Haaga let all the players use the same good gear he provided if they chose. "These are local musicians," he says with a laugh. "They were happy to be able to use DW drums, or be able to go in the equipment room and pick out a Fender Twin if that was what made sense. It allowed people to feel good and sound good."

Taking The Plus and Minus Show on the road will be difficult -- he's got a couple of dozen musicians to pick and choose from, most of whom have day jobs and families. Difficult, but not insurmountable. Right now he has a core band of the rhythm section of Jason and Brian Davis from Middlefinger/30footFALL and he's working on Dave Cummings of Clouseaux/Middlefinger to take over the keys. "I just plan to build it from there, and if I can build it the way I want, there will be a lot of folks on stage," he says. "I'm ready for the next record -- I've learned a lot about recording, producing and putting people together, but I also have to tour this stuff."

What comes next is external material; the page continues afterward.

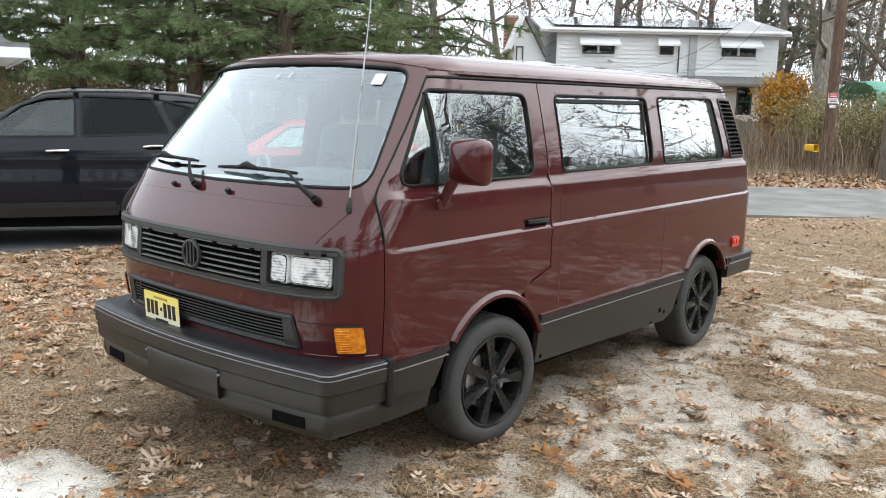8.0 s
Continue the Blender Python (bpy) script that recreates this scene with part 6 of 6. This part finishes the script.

Meanwhile, expect local gigs (none are scheduled yet, but that should change soon) to be spectacular. Haaga is on a mission to shake this town up, and he's already done it once before. "Bands should put on more than just a show," he says. "Every single show should be something that people will remember. You should stamp it in some way, whether you throw out shrubbery or just dress up like a fool. Houston could use some excitement. It's not that there isn't a lot of talent or that there aren't good shows, but we just need more bands playing with each other that aren't the exact same types of music. And just fuckin' livin' it man, doin' it every single day. To me, with dead horse and with this project, it's what I think about all day, every day."

Poison Girl's patio -- empty when we started the interview -- is now full of happy, buzzed patrons. There's a wee hint of fall in the not-as-hot-as-normal air, but Westheimer's still Westheimer, and Haaga -- metal or no -- is still Haaga. But this record could change some things. Pick it up and see what you think.